Russian writer (1931-2015)

Yuri Vitalyevich Mamleev, also Mamleyev or Mamleiev (Юрий Витальевич Мамлеев, 11 December 1931 – 25 October 2015), was a prominent Russian novelist who began writing in the 1960s and won the Pushkin Prize in 2000. He is considered the founder of metaphysical realism as a literary genre. His best known work, The Sublimes (Шатуны), was a samizdat novel published in 1966 and translated into English in 2014 by Marian Schwartz.

Mamleev was also well known as the founder of the Yuzhinsky Circle, an occultist, underground literary salon based out of his shared apartment on Yuzhinsky Lane in central Moscow. The illegal literary salon attracted many non-conformist and anti-Soviet artists, writers, intellectuals, and poets, including the future philosopher Aleksandr Dugin, Yevgeny Golovin, and Geydar Dzhemal.
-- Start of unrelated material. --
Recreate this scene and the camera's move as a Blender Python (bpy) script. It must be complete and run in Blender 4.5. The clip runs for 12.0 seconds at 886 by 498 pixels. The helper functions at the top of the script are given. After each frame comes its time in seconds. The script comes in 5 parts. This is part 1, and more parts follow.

He was deeply interested in Hindu and Buddhist doctrines and went on to lecture at Institut national des langues et civilisations orientales in Paris and Moscow State University. Following Mamleev's immigration to the United States, Golovin took over leadership of the group.

In 1974, Mamleev left the USSR and emigrated to the United States where he taught at Cornell University until circa 1980. In 1983, he officially received permanent resident status in France, and lived in Paris over the next ten years. In 1993, he returned to Moscow where he continued to live and write until his death in 2015.

== Writings ==
Mamleev was strongly influenced by Dostoyevsky's themes and portrayals, such as those of death and evil. Psychopathology was also prevalent in Mamleev's works. The writer Sergey Mikhalkov commented that his characters' lives resembled a "history of illness of some schizophrenic" and his monstrous creations are an "absurd, devil's hallucination". His works were extremely popular in the non-conformist circles in Moscow.

In Mamleev's metaphysical realist worldview, social reality, a falsehood of material illusions from which humans must break free, is contrasted with metaphysical reality, which truly defines both the world and human nature. With the creation of the Yuzhinsky Circle, he attempted to assemble a group of thinkers who were building 'metaphysical selfhood' and a gnostic-spiritual awakening'.